As gold rallies, so will GLD which tracks the gold price. That means any given GGR will necessitate much-higher gold-stock levels. For example, back in 2012 before the Fed’s QE3 manipulations goosed the stock markets and decimated alternative investments, gold averaged just under $1675. That’s an amazing 41% above today’s levels! If gold just returned to pre-QE3 levels, gold-stock prices would soar accordingly.
Because of GLD’s annual 0.4% management fee over its decade since inception, it now trades at about 96.1% of the gold price. So let’s call $1675 gold $161 in GLD-share-price terms. At those levels and the initial post-panic-average GGR of 0.419x, GDX would have to rocket over $67. That’s a 275% upleg from current depressed gold-stock prices! Again, what other sector can quadruple from stock-market highs?
But gold-stock investors’ gains are likely to be even larger if they choose the right stocks. GDX and the HUI are dominated by the major gold miners, which have less upside potential than smaller gold miners. The large elites are so massive that it will take far more capital to overcome their inertia and drive their stock prices higher. The greatest performers in the next gold-stock upleg will be the best of the smaller miners.
GDX’s biggest holdings are mega-miners Goldcorp, Barrick Gold, and Newmont Mining. They have market capitalizations around $14.8b, $12.7b, and $9.5b today. It takes a lot of investor buying to push larger stocks higher. But the best of the smaller gold miners and explorers have market caps ranging from $0.1b to $2.5b, far smaller than the majors. So it will take far lower capital inflows to blast them higher.

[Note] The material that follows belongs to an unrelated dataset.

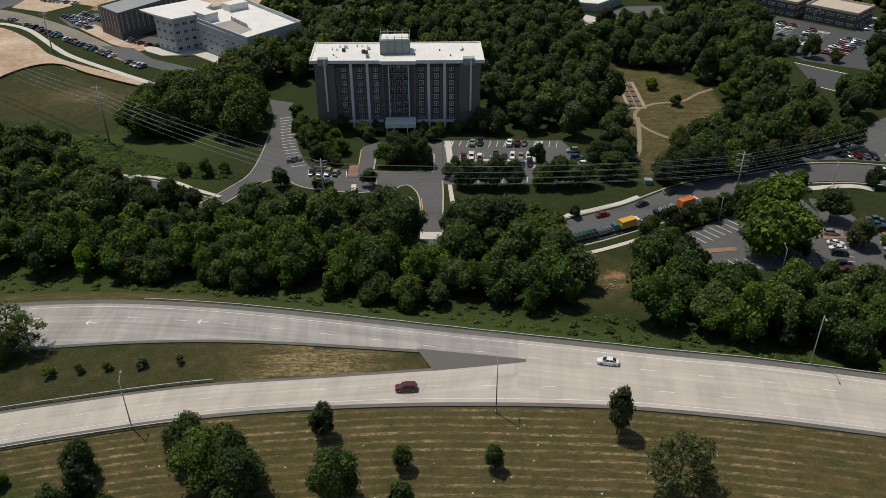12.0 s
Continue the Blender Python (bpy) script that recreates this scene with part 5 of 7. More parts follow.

A carefully-handpicked portfolio of the best of the smaller gold miners and explorers will trounce the coming gains in GDX and the HUI. The sheer profits leverage to gold many of these smaller miners have is breathtaking. And if they’ve survived this terrible and fearsome winnowing of the past couple years, they have cut costs to the bone. So their profits are going to explode higher as the gold price inevitably normalizes.
As gold rebounds and normalizes in this post-QE3 era, the wildly-undervalued gold stocks are going to just soar. Despite gold being way up near $1150 at the recent gold-stock lows, this sector was merely trading as if it was $350! This insane fundamentally-absurd disconnect can’t last for long, as all stocks are ultimately bid to levels reflecting their underlying earnings. So gold stocks are heading far higher soon.